CAP Theorem

A fundamental principle in distributed systems stating that it is impossible for a distributed data store to simultaneously provide more than two out of three guarantees: Consistency, Availability, and Partition tolerance.

CAP Theorem

The CAP theorem, introduced by computer scientist Eric Brewer in 2000, represents a crucial concept in distributed systems design. It asserts that any networked shared-data system can only guarantee two of three desirable properties:

Core Properties

Consistency (C)

  • All nodes see the same data at the same time
  • Every read receives the most recent write
  • Strongly aligned with ACID Properties in traditional databases
  • Requires all nodes to be in sync before proceeding

Availability (A)

  • Every request receives a response
  • The system remains operational at all times
  • No guarantee that the response contains the most recent data
  • Connected to High Availability concepts

Partition Tolerance (P)

  • The system continues to operate despite network partitions
  • Essential for distributed computing systems
  • Handles communication breakdowns between nodes
  • Cannot be avoided in real-world distributed systems

Practical Implications

In practice, because network partitions cannot be prevented in distributed systems, designers must choose between:

  1. CP (Consistency/Partition Tolerance)

    • Prioritizes data consistency
    • May become temporarily unavailable
    • Examples: HBase, ZooKeeper
  2. AP (Availability/Partition Tolerance)

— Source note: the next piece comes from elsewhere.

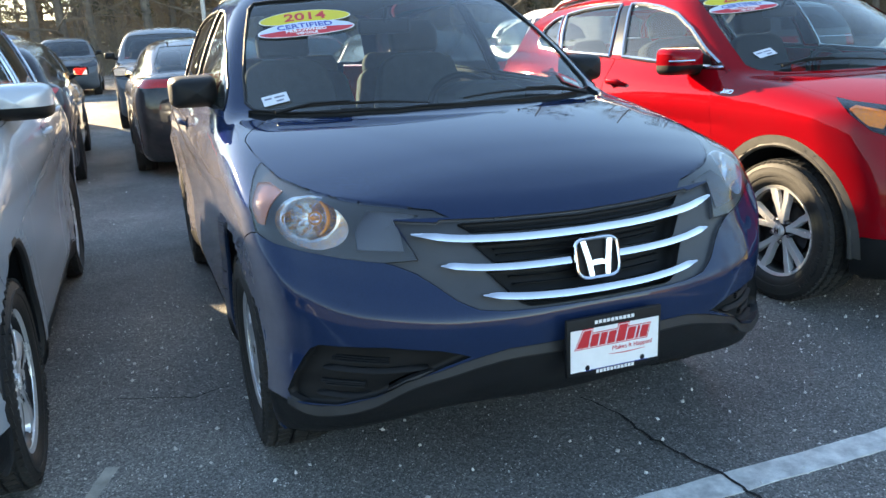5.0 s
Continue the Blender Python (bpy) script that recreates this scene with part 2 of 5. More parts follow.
SUV = dict(
    band=(0.56, 0.73),
    front=[(0.15, 0.36), (0.22, 0.24), (0.28, 0.12), (0.33, 0.035), (0.38, -0.018), (0.44, -0.06), (0.52, -0.086), (0.60, -0.0935), (0.64, -0.087), (0.675, -0.066), (0.72, -0.035), (0.78, 0.0), (0.84, 0.035), (0.92, 0.095), (1.05, 0.22)],
    plan=[(0, 0), (0.2, 0.008), (0.36, 0.036), (0.5, 0.08), (0.66, 0.17), (0.78, 0.285), (0.86, 0.40), (0.93, 0.6)],
    side=[(0.15, 0.835), (0.3, 0.876), (0.42, 0.879), (0.55, 0.879), (0.7, 0.892), (0.82, 0.905), (0.9, 0.907), (0.98, 0.888), (1.06, 0.858), (1.2, 0.82)],
    length=[(0.0, 0.98), (0.8, 0.99), (1.4, 1.0), (3.0, 1.0), (3.8, 0.985), (4.4, 0.92)],
    hood=[(-0.06, 0.82), (0.09, 0.893), (0.22, 0.945), (0.42, 1.0), (0.66, 1.05), (0.9, 1.088), (1.2, 1.115), (1.7, 1.12), (3.0, 1.15), (4.4, 1.17)],
    crown=[(-0.1, 0.10), (0.4, 0.085), (1.0, 0.05), (1.4, 0.02)],
    rear=[(0.2, 4.28), (0.45, 4.41), (0.65, 4.43), (0.95, 4.36), (1.2, 4.31)],
    glass_side=[(1.0, 0.858), (1.1, 0.836), (1.3, 0.765), (1.5, 0.665), (1.64, 0.59)],
    glass_length=[(0.6, 0.97), (1.4, 0.995), (2.2, 1.0), (3.2, 0.985), (4.2, 0.86)],
    screen=[(1.0, 0.75), (1.12, 0.95), (1.28, 1.21), (1.43, 1.48), (1.54, 1.71), (1.64, 2.0)],
    screen_bow=0.30,
    roof=[(1.2, 1.46), (1.6, 1.575), (2.0, 1.635), (2.5, 1.65), (3.2, 1.635), (3.9, 1.57), (4.4, 1.48)],
    tail=[(1.0, 4.45), (1.2, 4.36), (1.45, 4.16), (1.62, 3.93)],
    roof_bow=0.06, bottom=0.175, wheels=(0.785, 3.405), arch=0.425, hub=0.354, axle=0.329, rise=[(0, 0), (0.55, 0), (0.72, 0.022), (0.8, 0.06), (0.9, 0.19)], skirt=[(0, 0), (0.42, 0.0), (0.60, 0.035), (0.74, 0.065), (0.9, 0.08)], ends=(-0.2, 4.5), top=1.72,
    crease=((0.9, 0.86), (2.3, 0.945), (3.5, 1.02)), boxy=0.27,
)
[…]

    • Prioritizes system availability
    • Accepts eventual consistency
    • Examples: Cassandra, DynamoDB

Modern Interpretations

Recent discussions have evolved the understanding of CAP:

  • It's more nuanced than a simple "pick two" choice
  • Systems can offer different guarantees for different operations
  • PACELC Theorem extends CAP to consider latency tradeoffs
  • Modern systems often implement eventual consistency models

Design Considerations

When architecting distributed systems, engineers must:

  1. Understand their specific use case requirements
  2. Consider the nature of network partitions in their environment
  3. Evaluate the cost of inconsistency vs. unavailability
  4. Implement appropriate fault tolerance mechanisms

Industry Impact

The CAP theorem has profoundly influenced:

Limitations and Criticism

Some experts argue that CAP:

  • Oversimplifies complex distributed system tradeoffs
  • Doesn't address important properties like latency
  • May lead to suboptimal design decisions if applied too rigidly
  • Should be considered alongside other principles like BASE Properties

The CAP theorem remains a foundational concept in distributed systems, though its application continues to evolve with new technologies and architectural patterns. Understanding its implications is crucial for anyone working with distributed systems or designing scalable applications.